Java, Scala, Clojure
Java web servers like Jetty, Tomcat and Netty make good use of concurrency out of the box. However, you will need to tune the amount of memory allocated to the JVM, depending on the dyno type.
Read Adjusting Environment for a Dyno Size for appropriate JAVA_OPTS
flags to accomplish this.
Python
For Python apps, we recommend that you use either Gunicorn or Uvicorn, which are performant Python HTTP servers that will automatically use concurrency on Heroku.

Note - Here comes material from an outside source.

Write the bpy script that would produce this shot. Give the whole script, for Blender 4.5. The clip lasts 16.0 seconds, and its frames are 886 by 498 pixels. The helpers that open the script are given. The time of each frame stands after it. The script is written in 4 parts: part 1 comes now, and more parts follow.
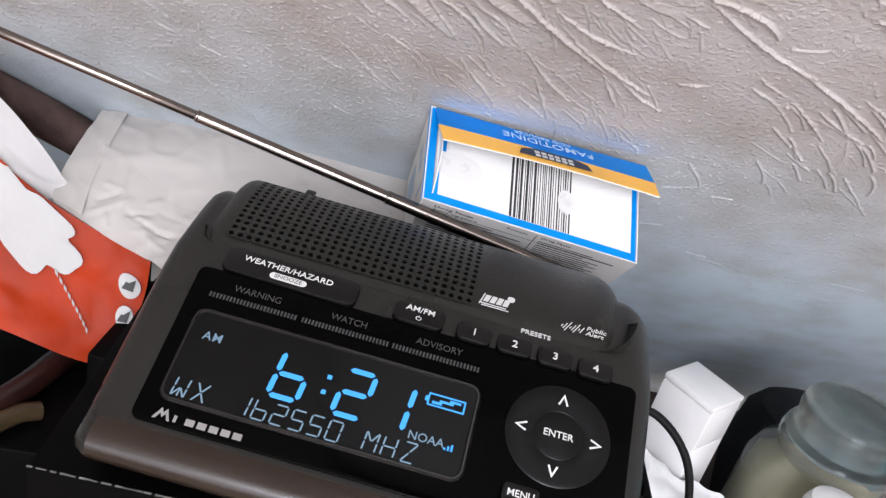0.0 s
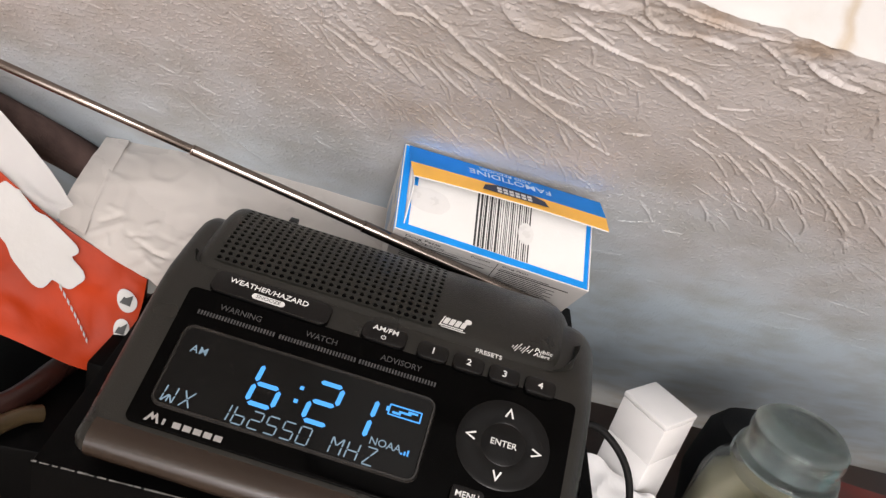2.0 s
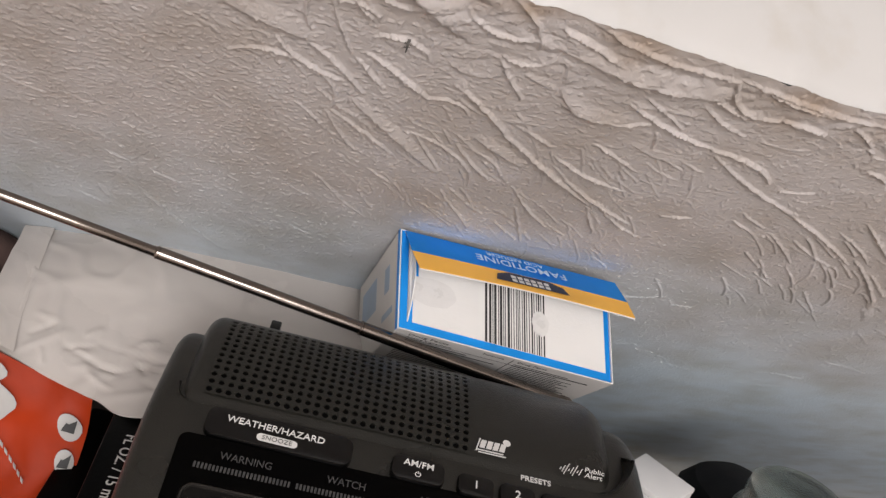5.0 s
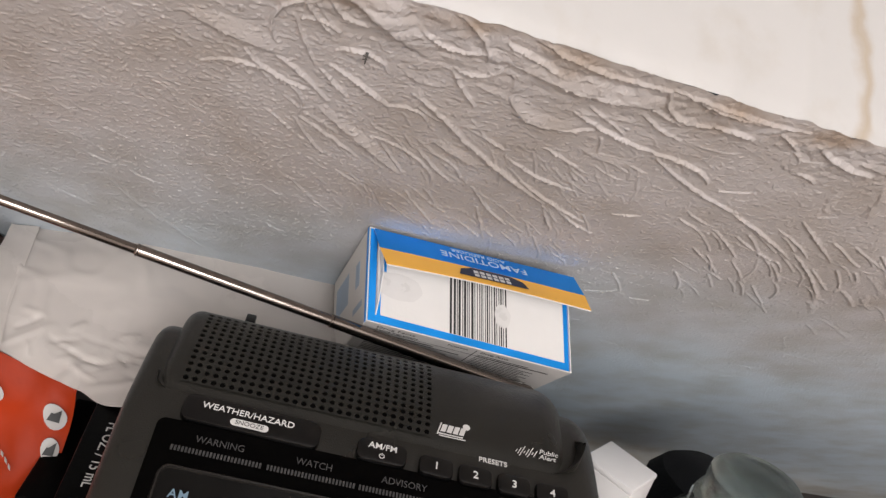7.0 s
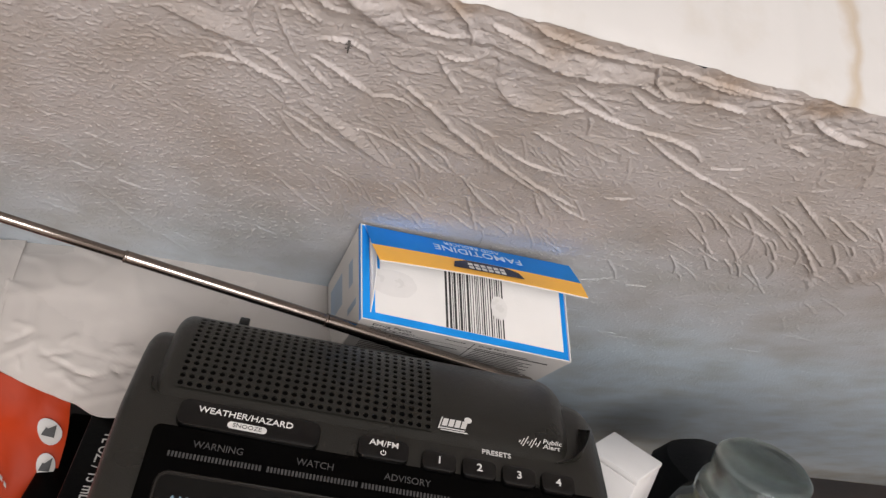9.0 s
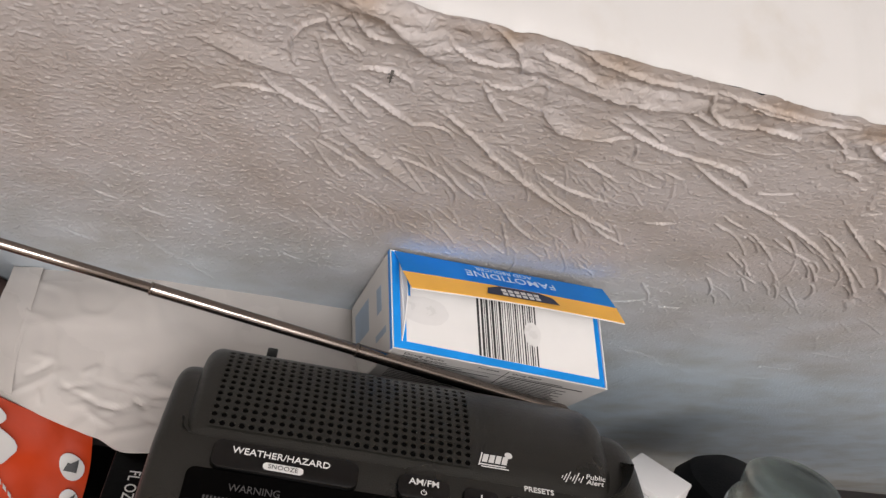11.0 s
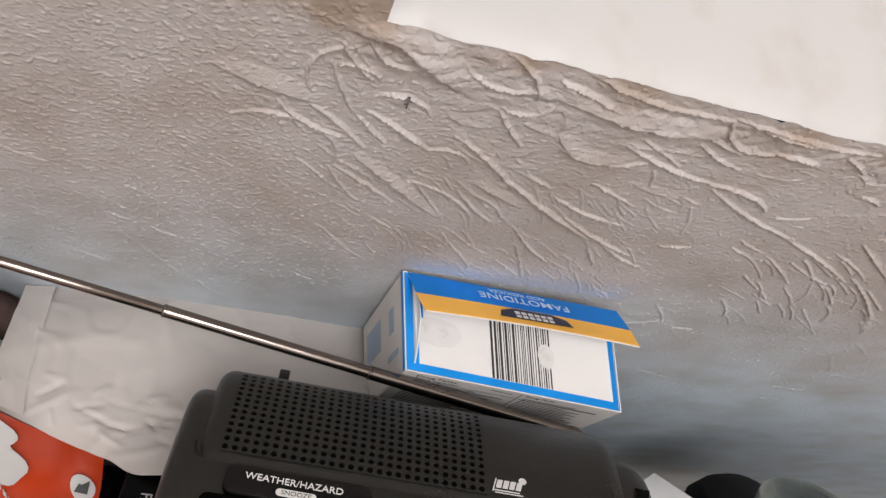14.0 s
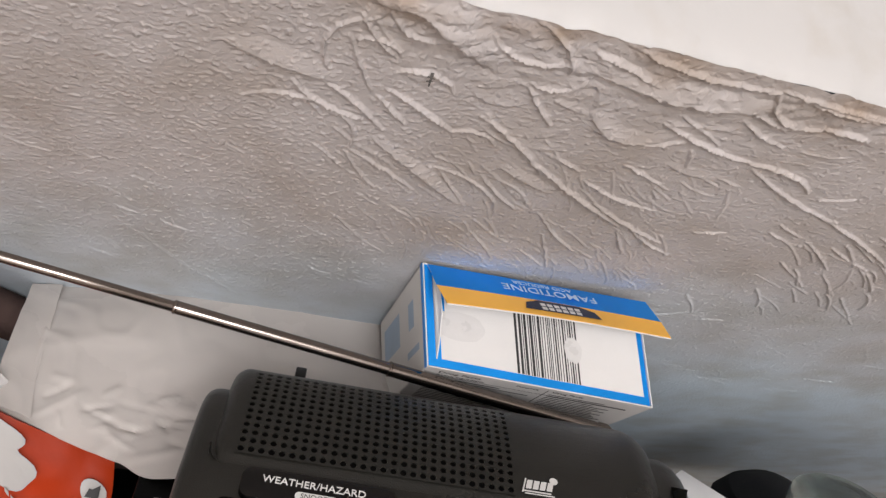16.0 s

Read Optimizing Python Application Concurrency for more information on tuning Python applications for maximum throughput.
Node.js
Node offers a single-threaded, non-blocking process model. To take advantage of multiple cores, Node must use the Cluster API to fork multiple concurrent processes. Even if you don’t plan on using concurrency today, we recommend enabling Cluster in your app so that it can scale to a variety of containers.
Read Optimizing Node.js Concurrency to learn how to configure concurrency through Node’s Cluster API on Heroku.
PHP
Applications using the PHP or HHVM runtimes automatically adjust their number of worker processes or threads depending on the type of dyno they run on. The main factor to decide the number of processes or threads is the PHP memory limit that’s configured for an application.
Please refer to Optimizing PHP Application Concurrency for more information on tuning PHP applications for maximum throughput.
Measuring
After setting up a concurrent web server, you’ll want to tune it for a particular dyno type. Measuring memory and throughput should provide enough guidance for you to make a judgement as to the impact of a change.
Measuring memory with log-runtime-metrics
The Heroku Labs log-runtime-metrics feature adds support for enabling visibility into load and memory usage for running dynos.
Per-dyno stats on memory use, swap use, and load average are inserted into the app’s log stream.
Here is some example output with this feature enabled:
source=web.1 dyno=heroku.2808254.d97d0ea7-cf3d-411b-b453-d2943a50b456 sample#load_avg_1m=2.46 sample#load_avg_5m=1.06 sample#load_avg_15m=0.99
source=web.1 dyno=heroku.2808254.d97d0ea7-cf3d-411b-b453-d2943a50b456 sample#memory_total=21.00MB sample#memory_rss=21.22MB sample#memory_cache=0.00MB sample#memory_swap=0.00MB sample#memory_pgpgin=348836pages sample#memory_pgpgout=343403pages
The memory_rss
is the most significant number here, providing an indication of total resident memory. Ensure that you don’t exceed the memory of your dyno type - and leave some head room too. Likewise, make sure you keep swap usage at minimum and the swapping activity (memory_pgpgin
/memory_pgpgout
) is minimal. Ideally memory_pgpgin
/memory_pgpgout
shouldn’t change much over time (rate of change is zero).
See log-runtime-metrics to understand how to interpret these figures.
The output of log-runtime-metrics is particularly useful as it lets you look at per-dyno memory usage. If you’re over-provisioned, you may see a single dyno peaking before any other.
There are other ways of visualizing this memory data:
The Librato add-on, with the Nickel plan and above, provides a way to graph the various output from log-runtime-metrics, averaging the values across all the dynos.
Here is sample output for a Rails application on standard-1x
dynos using 4 Unicorn workers. The memory, about 359MB at a peak, fits comfortably into the standard-1x
512MB of RAM.
Measuring throughput and response time
Throughput, the number of requests being handled per minute, as well as response times, are particularly useful indicators of how an optimization has affected the performance of a dyno.
In particular, the 95th and 99th percentile response time values provided by add-ons like Librato or New Relic should be monitored closely.